Given material ▸
------------------------------------

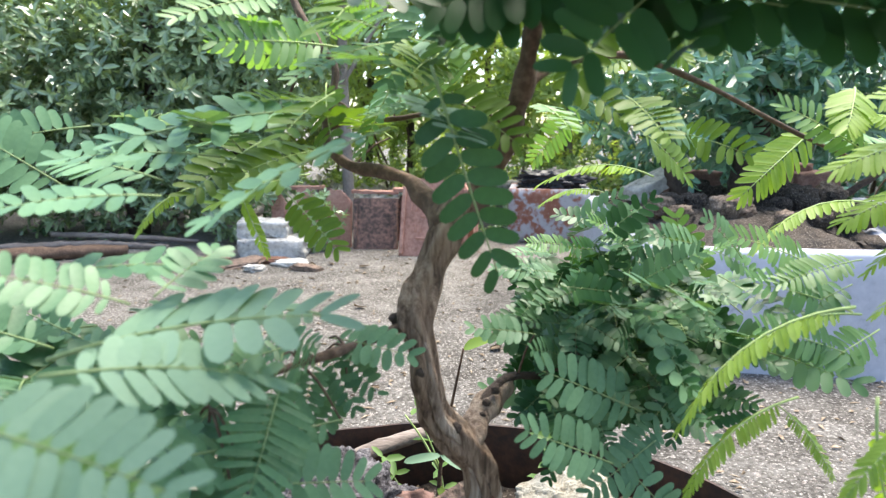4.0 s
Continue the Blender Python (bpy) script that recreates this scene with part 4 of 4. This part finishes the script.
def walled_bed(corners, height, wall, mat_, label, heap):
    """A tree bed with a low wall round any outline; its soil is heaped towards the middle."""
    mid = sum((Vector(c) for c in corners), Vector((0, 0))) / len(corners)
    thing = tagged(empty("planter_box", (mid.x, mid.y, 0)), label, "planter")
    outline = []
    for p, q in zip(corners, corners[1:] + corners[:1]):
        outline += [Vector(p).lerp(Vector(q), k / 10) - mid for k in range(10)]
    n = len(outline)
    inner = []
    for k, p in enumerate(outline):
        d = (outline[(k + 1) % n] - outline[k - 1]).normalized()
        inner.append(p + Vector((-d.y, d.x)) * wall)
    bm = bmesh.new()
    levels = [(0, 0.0), (0, 0.05), (0, height * 0.4), (0, height * 0.8), (0, height - 0.012), (0.2, height), (0.8, height), (1, height - 0.010), (1, height * 0.5)]
    rings = []
    for u, z in levels:
        ring = []
        for p, q in zip(outline, inner):
            c = p.lerp(q, u)
            v = Vector((c.x, c.y, z))
            v += Vector((noise.noise(v * 6), noise.noise(v * 6 + Vector((9, 0, 0))), 0.6 * noise.noise(v * 5 + Vector((0, 9, 0))))) * 0.009 + Vector((noise.noise(v * 40), noise.noise(v * 40 + Vector((3, 0, 0))), 0)) * 0.002
            ring.append(bm.verts.new((v.x, v.y, max(v.z, 0) if z else -0.02)))
        rings.append(ring)
    for a, b in zip(rings, rings[1:]):
        for k in range(n):
            bm.faces.new((a[k], a[(k + 1) % n], b[(k + 1) % n], b[k]))
    part("wall", bm, mat_, thing, "lilac-white painted low wall, scuffed")
    bm = bmesh.new()
    rings = []
    for j in range(26):
        u = j / 25
        ring = []
        for q in inner:
            c = q * (1.02 - u * 0.98)
            z = height - 0.02 + heap * min(1.0, u * 2.4) + 0.035 * noise.noise(Vector((c.x * 8, c.y * 8, 1))) + 0.022 * noise.noise(Vector((c.x * 23, c.y * 23, 2)))
            ring.append(bm.verts.new((c.x, c.y, z)))
        rings.append(ring)
    for a, b in zip(rings, rings[1:]):
        for k in range(n):
            bm.faces.new((a[k], a[(k + 1) % n], b[(k + 1) % n], b[k]))
    bm.faces.new(rings[-1])
    part("soil", bm, SOIL, thing, "dark lumpy soil with dead leaves")
    return thing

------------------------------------

What to work on ▸
Make an exact copy of all the material, but keep the pictures out of it.

Solution ▸
4.0 s
Continue the Blender Python (bpy) script that recreates this scene with part 4 of 4. This part finishes the script.
def walled_bed(corners, height, wall, mat_, label, heap):
    """A tree bed with a low wall round any outline; its soil is heaped towards the middle."""
    mid = sum((Vector(c) for c in corners), Vector((0, 0))) / len(corners)
    thing = tagged(empty("planter_box", (mid.x, mid.y, 0)), label, "planter")
    outline = []
    for p, q in zip(corners, corners[1:] + corners[:1]):
        outline += [Vector(p).lerp(Vector(q), k / 10) - mid for k in range(10)]
    n = len(outline)
    inner = []
    for k, p in enumerate(outline):
        d = (outline[(k + 1) % n] - outline[k - 1]).normalized()
        inner.append(p + Vector((-d.y, d.x)) * wall)
    bm = bmesh.new()
    levels = [(0, 0.0), (0, 0.05), (0, height * 0.4), (0, height * 0.8), (0, height - 0.012), (0.2, height), (0.8, height), (1, height - 0.010), (1, height * 0.5)]
    rings = []
    for u, z in levels:
        ring = []
        for p, q in zip(outline, inner):
            c = p.lerp(q, u)
            v = Vector((c.x, c.y, z))
            v += Vector((noise.noise(v * 6), noise.noise(v * 6 + Vector((9, 0, 0))), 0.6 * noise.noise(v * 5 + Vector((0, 9, 0))))) * 0.009 + Vector((noise.noise(v * 40), noise.noise(v * 40 + Vector((3, 0, 0))), 0)) * 0.002
            ring.append(bm.verts.new((v.x, v.y, max(v.z, 0) if z else -0.02)))
        rings.append(ring)
    for a, b in zip(rings, rings[1:]):
        for k in range(n):
            bm.faces.new((a[k], a[(k + 1) % n], b[(k + 1) % n], b[k]))
    part("wall", bm, mat_, thing, "lilac-white painted low wall, scuffed")
    bm = bmesh.new()
    rings = []
    for j in range(26):
        u = j / 25
        ring = []
        for q in inner:
            c = q * (1.02 - u * 0.98)
            z = height - 0.02 + heap * min(1.0, u * 2.4) + 0.035 * noise.noise(Vector((c.x * 8, c.y * 8, 1))) + 0.022 * noise.noise(Vector((c.x * 23, c.y * 23, 2)))
            ring.append(bm.verts.new((c.x, c.y, z)))
        rings.append(ring)
    for a, b in zip(rings, rings[1:]):
        for k in range(n):
            bm.faces.new((a[k], a[(k + 1) % n], b[(k + 1) % n], b[k]))
    bm.faces.new(rings[-1])
    part("soil", bm, SOIL, thing, "dark lumpy soil with dead leaves")
    return thing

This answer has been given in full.